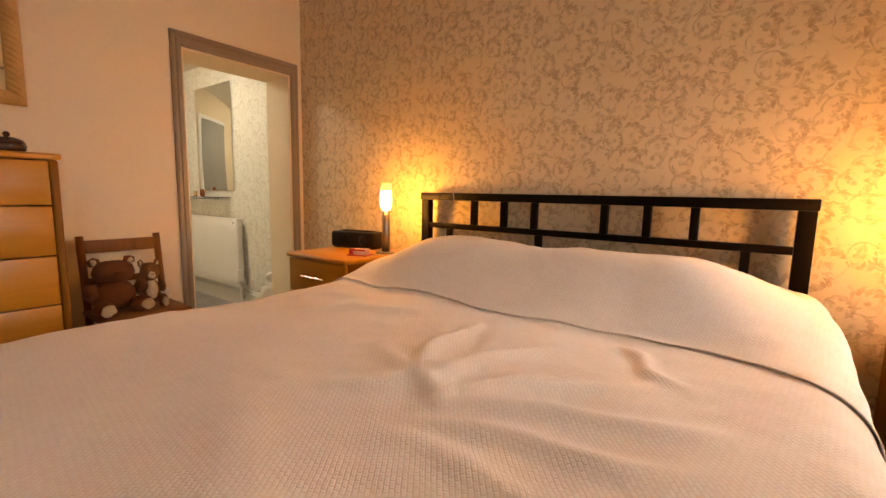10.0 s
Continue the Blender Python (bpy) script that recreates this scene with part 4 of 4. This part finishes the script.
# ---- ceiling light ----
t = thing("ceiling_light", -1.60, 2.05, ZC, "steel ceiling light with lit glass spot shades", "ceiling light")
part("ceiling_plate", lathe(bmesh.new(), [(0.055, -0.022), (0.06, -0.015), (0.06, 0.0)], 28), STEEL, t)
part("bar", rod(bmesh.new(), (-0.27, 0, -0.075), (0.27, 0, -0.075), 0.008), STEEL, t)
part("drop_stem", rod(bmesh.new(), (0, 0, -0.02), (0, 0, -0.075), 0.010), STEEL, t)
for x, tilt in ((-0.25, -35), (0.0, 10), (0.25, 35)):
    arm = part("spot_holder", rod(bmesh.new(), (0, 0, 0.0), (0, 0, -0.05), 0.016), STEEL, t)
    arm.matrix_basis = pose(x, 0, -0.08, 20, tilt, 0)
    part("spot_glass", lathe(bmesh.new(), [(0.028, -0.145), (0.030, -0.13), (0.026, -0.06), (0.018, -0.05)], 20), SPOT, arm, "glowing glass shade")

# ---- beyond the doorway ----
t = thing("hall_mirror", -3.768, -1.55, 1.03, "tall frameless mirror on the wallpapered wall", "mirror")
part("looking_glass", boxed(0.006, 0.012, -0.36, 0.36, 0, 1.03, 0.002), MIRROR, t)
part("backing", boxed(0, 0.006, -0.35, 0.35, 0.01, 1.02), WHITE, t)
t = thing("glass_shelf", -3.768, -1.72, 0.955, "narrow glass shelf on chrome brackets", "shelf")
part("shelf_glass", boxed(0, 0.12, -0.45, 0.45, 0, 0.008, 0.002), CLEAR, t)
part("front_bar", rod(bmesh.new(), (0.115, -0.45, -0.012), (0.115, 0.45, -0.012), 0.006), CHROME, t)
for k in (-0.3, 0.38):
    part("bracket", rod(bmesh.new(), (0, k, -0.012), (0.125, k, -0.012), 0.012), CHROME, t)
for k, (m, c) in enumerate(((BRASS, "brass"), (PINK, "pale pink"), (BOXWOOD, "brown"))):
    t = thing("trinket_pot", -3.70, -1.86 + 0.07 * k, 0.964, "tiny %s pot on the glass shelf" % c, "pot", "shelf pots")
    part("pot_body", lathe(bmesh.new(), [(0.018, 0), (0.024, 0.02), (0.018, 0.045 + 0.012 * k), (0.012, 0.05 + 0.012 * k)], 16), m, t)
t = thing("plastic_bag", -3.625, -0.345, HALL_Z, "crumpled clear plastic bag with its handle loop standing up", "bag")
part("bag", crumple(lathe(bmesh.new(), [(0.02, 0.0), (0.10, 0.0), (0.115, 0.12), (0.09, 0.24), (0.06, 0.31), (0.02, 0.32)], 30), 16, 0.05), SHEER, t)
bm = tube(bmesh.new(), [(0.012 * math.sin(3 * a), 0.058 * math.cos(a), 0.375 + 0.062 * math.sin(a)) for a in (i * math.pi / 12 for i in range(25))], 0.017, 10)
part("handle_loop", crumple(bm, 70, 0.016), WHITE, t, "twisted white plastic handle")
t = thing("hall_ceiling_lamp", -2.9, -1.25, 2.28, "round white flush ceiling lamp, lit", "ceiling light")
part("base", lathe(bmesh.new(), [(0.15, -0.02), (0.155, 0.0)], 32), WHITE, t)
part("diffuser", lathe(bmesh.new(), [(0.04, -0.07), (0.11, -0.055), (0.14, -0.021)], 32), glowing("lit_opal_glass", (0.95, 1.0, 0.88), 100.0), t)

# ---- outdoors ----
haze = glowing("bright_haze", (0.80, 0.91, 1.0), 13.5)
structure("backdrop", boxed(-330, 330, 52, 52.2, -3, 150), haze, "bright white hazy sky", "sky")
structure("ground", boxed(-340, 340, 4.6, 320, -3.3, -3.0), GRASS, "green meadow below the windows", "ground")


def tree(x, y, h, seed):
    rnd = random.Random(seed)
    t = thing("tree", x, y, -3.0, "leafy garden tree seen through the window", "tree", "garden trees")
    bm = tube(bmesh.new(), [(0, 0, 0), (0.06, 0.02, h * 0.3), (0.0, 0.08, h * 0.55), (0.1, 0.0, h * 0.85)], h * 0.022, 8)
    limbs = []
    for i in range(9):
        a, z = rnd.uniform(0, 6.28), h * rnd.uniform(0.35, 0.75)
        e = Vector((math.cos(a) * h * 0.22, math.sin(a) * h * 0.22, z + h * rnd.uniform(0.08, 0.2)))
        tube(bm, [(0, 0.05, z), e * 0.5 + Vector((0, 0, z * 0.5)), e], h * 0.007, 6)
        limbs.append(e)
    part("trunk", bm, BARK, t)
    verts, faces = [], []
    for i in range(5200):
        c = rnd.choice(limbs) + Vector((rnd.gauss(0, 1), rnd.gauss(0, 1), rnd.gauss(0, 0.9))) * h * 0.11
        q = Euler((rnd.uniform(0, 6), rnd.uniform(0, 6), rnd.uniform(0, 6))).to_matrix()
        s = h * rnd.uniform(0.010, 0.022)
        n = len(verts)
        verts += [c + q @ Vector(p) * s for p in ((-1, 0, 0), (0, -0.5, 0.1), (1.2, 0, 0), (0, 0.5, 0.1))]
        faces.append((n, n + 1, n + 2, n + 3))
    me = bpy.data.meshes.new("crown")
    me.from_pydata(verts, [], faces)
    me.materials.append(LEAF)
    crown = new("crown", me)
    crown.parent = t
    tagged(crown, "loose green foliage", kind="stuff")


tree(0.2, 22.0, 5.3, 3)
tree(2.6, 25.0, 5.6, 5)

+ + + +

- _What you need to do_: Your task is to repeat the data above exactly while excluding the pictures.

- _Answer_:
10.0 s
Continue the Blender Python (bpy) script that recreates this scene with part 4 of 4. This part finishes the script.
# ---- ceiling light ----
t = thing("ceiling_light", -1.60, 2.05, ZC, "steel ceiling light with lit glass spot shades", "ceiling light")
part("ceiling_plate", lathe(bmesh.new(), [(0.055, -0.022), (0.06, -0.015), (0.06, 0.0)], 28), STEEL, t)
part("bar", rod(bmesh.new(), (-0.27, 0, -0.075), (0.27, 0, -0.075), 0.008), STEEL, t)
part("drop_stem", rod(bmesh.new(), (0, 0, -0.02), (0, 0, -0.075), 0.010), STEEL, t)
for x, tilt in ((-0.25, -35), (0.0, 10), (0.25, 35)):
    arm = part("spot_holder", rod(bmesh.new(), (0, 0, 0.0), (0, 0, -0.05), 0.016), STEEL, t)
    arm.matrix_basis = pose(x, 0, -0.08, 20, tilt, 0)
    part("spot_glass", lathe(bmesh.new(), [(0.028, -0.145), (0.030, -0.13), (0.026, -0.06), (0.018, -0.05)], 20), SPOT, arm, "glowing glass shade")

# ---- beyond the doorway ----
t = thing("hall_mirror", -3.768, -1.55, 1.03, "tall frameless mirror on the wallpapered wall", "mirror")
part("looking_glass", boxed(0.006, 0.012, -0.36, 0.36, 0, 1.03, 0.002), MIRROR, t)
part("backing", boxed(0, 0.006, -0.35, 0.35, 0.01, 1.02), WHITE, t)
t = thing("glass_shelf", -3.768, -1.72, 0.955, "narrow glass shelf on chrome brackets", "shelf")
part("shelf_glass", boxed(0, 0.12, -0.45, 0.45, 0, 0.008, 0.002), CLEAR, t)
part("front_bar", rod(bmesh.new(), (0.115, -0.45, -0.012), (0.115, 0.45, -0.012), 0.006), CHROME, t)
for k in (-0.3, 0.38):
    part("bracket", rod(bmesh.new(), (0, k, -0.012), (0.125, k, -0.012), 0.012), CHROME, t)
for k, (m, c) in enumerate(((BRASS, "brass"), (PINK, "pale pink"), (BOXWOOD, "brown"))):
    t = thing("trinket_pot", -3.70, -1.86 + 0.07 * k, 0.964, "tiny %s pot on the glass shelf" % c, "pot", "shelf pots")
    part("pot_body", lathe(bmesh.new(), [(0.018, 0), (0.024, 0.02), (0.018, 0.045 + 0.012 * k), (0.012, 0.05 + 0.012 * k)], 16), m, t)
t = thing("plastic_bag", -3.625, -0.345, HALL_Z, "crumpled clear plastic bag with its handle loop standing up", "bag")
part("bag", crumple(lathe(bmesh.new(), [(0.02, 0.0), (0.10, 0.0), (0.115, 0.12), (0.09, 0.24), (0.06, 0.31), (0.02, 0.32)], 30), 16, 0.05), SHEER, t)
bm = tube(bmesh.new(), [(0.012 * math.sin(3 * a), 0.058 * math.cos(a), 0.375 + 0.062 * math.sin(a)) for a in (i * math.pi / 12 for i in range(25))], 0.017, 10)
part("handle_loop", crumple(bm, 70, 0.016), WHITE, t, "twisted white plastic handle")
t = thing("hall_ceiling_lamp", -2.9, -1.25, 2.28, "round white flush ceiling lamp, lit", "ceiling light")
part("base", lathe(bmesh.new(), [(0.15, -0.02), (0.155, 0.0)], 32), WHITE, t)
part("diffuser", lathe(bmesh.new(), [(0.04, -0.07), (0.11, -0.055), (0.14, -0.021)], 32), glowing("lit_opal_glass", (0.95, 1.0, 0.88), 100.0), t)

# ---- outdoors ----
haze = glowing("bright_haze", (0.80, 0.91, 1.0), 13.5)
structure("backdrop", boxed(-330, 330, 52, 52.2, -3, 150), haze, "bright white hazy sky", "sky")
structure("ground", boxed(-340, 340, 4.6, 320, -3.3, -3.0), GRASS, "green meadow below the windows", "ground")


def tree(x, y, h, seed):
    rnd = random.Random(seed)
    t = thing("tree", x, y, -3.0, "leafy garden tree seen through the window", "tree", "garden trees")
    bm = tube(bmesh.new(), [(0, 0, 0), (0.06, 0.02, h * 0.3), (0.0, 0.08, h * 0.55), (0.1, 0.0, h * 0.85)], h * 0.022, 8)
    limbs = []
    for i in range(9):
        a, z = rnd.uniform(0, 6.28), h * rnd.uniform(0.35, 0.75)
        e = Vector((math.cos(a) * h * 0.22, math.sin(a) * h * 0.22, z + h * rnd.uniform(0.08, 0.2)))
        tube(bm, [(0, 0.05, z), e * 0.5 + Vector((0, 0, z * 0.5)), e], h * 0.007, 6)
        limbs.append(e)
    part("trunk", bm, BARK, t)
    verts, faces = [], []
    for i in range(5200):
        c = rnd.choice(limbs) + Vector((rnd.gauss(0, 1), rnd.gauss(0, 1), rnd.gauss(0, 0.9))) * h * 0.11
        q = Euler((rnd.uniform(0, 6), rnd.uniform(0, 6), rnd.uniform(0, 6))).to_matrix()
        s = h * rnd.uniform(0.010, 0.022)
        n = len(verts)
        verts += [c + q @ Vector(p) * s for p in ((-1, 0, 0), (0, -0.5, 0.1), (1.2, 0, 0), (0, 0.5, 0.1))]
        faces.append((n, n + 1, n + 2, n + 3))
    me = bpy.data.meshes.new("crown")
    me.from_pydata(verts, [], faces)
    me.materials.append(LEAF)
    crown = new("crown", me)
    crown.parent = t
    tagged(crown, "loose green foliage", kind="stuff")


tree(0.2, 22.0, 5.3, 3)
tree(2.6, 25.0, 5.6, 5)